Data segment ▸
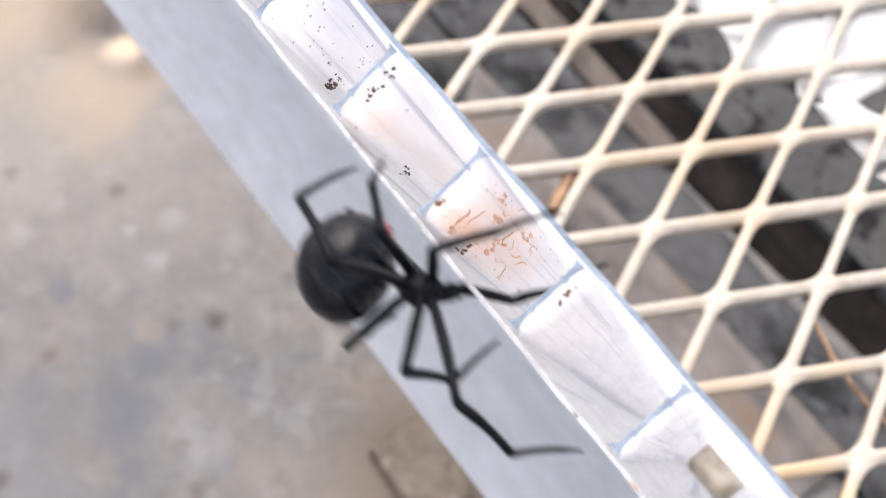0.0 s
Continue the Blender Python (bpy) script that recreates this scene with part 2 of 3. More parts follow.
BOARD_BROWN = material("brown_board", [(0.130, 0.113, 0.105), (0.168, 0.150, 0.141), (0.205, 0.186, 0.176)], 9, 0.85, spec=0.15, bump=0.001, bump_scale=80, stretch=(0.5, 1, 1),
                       spots=[((0.045, 0.040, 0.038), 12, 0.54, 0.68), ((0.066, 0.066, 0.069), 20, 0.54, 0.70), ((0.165, 0.120, 0.088), 22, 0.50, 0.70)])
BATTEN = material("dull_brown_batten", [(0.078, 0.063, 0.054), (0.108, 0.090, 0.078), (0.135, 0.114, 0.100)], 16, 0.85, spec=0.15, bump=0.001, bump_scale=80, stretch=(0.5, 1, 1), spots=[((0.045, 0.038, 0.034), 30, 0.52, 0.70)])
# rail paint with its colour raised against the shade below the sheet
FLANGE = material("rail_paint_shade_lifted", [(0.485, 0.49, 0.51), (0.51, 0.513, 0.53), (0.535, 0.535, 0.545)], 60, 0.75, bump=0.0001, bump_scale=600, stretch=(0.2, 1, 1), spots=[((0.44, 0.41, 0.38), 50, 0.60, 0.74)])
DUST = material("pale_brown_dust", [(0.88, 0.82, 0.72), (0.93, 0.88, 0.80), (0.96, 0.93, 0.88)], 260, 0.95, bump=0.0002, bump_scale=1200, translucent=0.85)
LEAF = material("dry_orange_leaf", [(0.22, 0.11, 0.05), (0.42, 0.24, 0.11), (0.56, 0.37, 0.20)], 300, 0.85, bump=0.0003, bump_scale=1200, translucent=0.15)
NEAR_BLACK = material("near_black_rough", [(0.008, 0.007, 0.007), (0.013, 0.0115, 0.011), (0.026, 0.021, 0.019)], 40, 0.95, spec=0.05, bump=0.003, bump_scale=160)
STONE = material("tan_stone", [(0.088, 0.069, 0.054), (0.135, 0.109, 0.086), (0.20, 0.168, 0.136)], 34, 0.9, bump=0.001, bump_scale=140, spots=[((0.075, 0.057, 0.044), 40, 0.52, 0.68), ((0.23, 0.195, 0.158), 70, 0.60, 0.72)])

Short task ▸
Copy out each line exactly, without the pictures.

Solution to the problem ▸
0.0 s
Continue the Blender Python (bpy) script that recreates this scene with part 2 of 3. More parts follow.
BOARD_BROWN = material("brown_board", [(0.130, 0.113, 0.105), (0.168, 0.150, 0.141), (0.205, 0.186, 0.176)], 9, 0.85, spec=0.15, bump=0.001, bump_scale=80, stretch=(0.5, 1, 1),
                       spots=[((0.045, 0.040, 0.038), 12, 0.54, 0.68), ((0.066, 0.066, 0.069), 20, 0.54, 0.70), ((0.165, 0.120, 0.088), 22, 0.50, 0.70)])
BATTEN = material("dull_brown_batten", [(0.078, 0.063, 0.054), (0.108, 0.090, 0.078), (0.135, 0.114, 0.100)], 16, 0.85, spec=0.15, bump=0.001, bump_scale=80, stretch=(0.5, 1, 1), spots=[((0.045, 0.038, 0.034), 30, 0.52, 0.70)])
# rail paint with its colour raised against the shade below the sheet
FLANGE = material("rail_paint_shade_lifted", [(0.485, 0.49, 0.51), (0.51, 0.513, 0.53), (0.535, 0.535, 0.545)], 60, 0.75, bump=0.0001, bump_scale=600, stretch=(0.2, 1, 1), spots=[((0.44, 0.41, 0.38), 50, 0.60, 0.74)])
DUST = material("pale_brown_dust", [(0.88, 0.82, 0.72), (0.93, 0.88, 0.80), (0.96, 0.93, 0.88)], 260, 0.95, bump=0.0002, bump_scale=1200, translucent=0.85)
LEAF = material("dry_orange_leaf", [(0.22, 0.11, 0.05), (0.42, 0.24, 0.11), (0.56, 0.37, 0.20)], 300, 0.85, bump=0.0003, bump_scale=1200, translucent=0.15)
NEAR_BLACK = material("near_black_rough", [(0.008, 0.007, 0.007), (0.013, 0.0115, 0.011), (0.026, 0.021, 0.019)], 40, 0.95, spec=0.05, bump=0.003, bump_scale=160)
STONE = material("tan_stone", [(0.088, 0.069, 0.054), (0.135, 0.109, 0.086), (0.20, 0.168, 0.136)], 34, 0.9, bump=0.001, bump_scale=140, spots=[((0.075, 0.057, 0.044), 40, 0.52, 0.68), ((0.23, 0.195, 0.158), 70, 0.60, 0.72)])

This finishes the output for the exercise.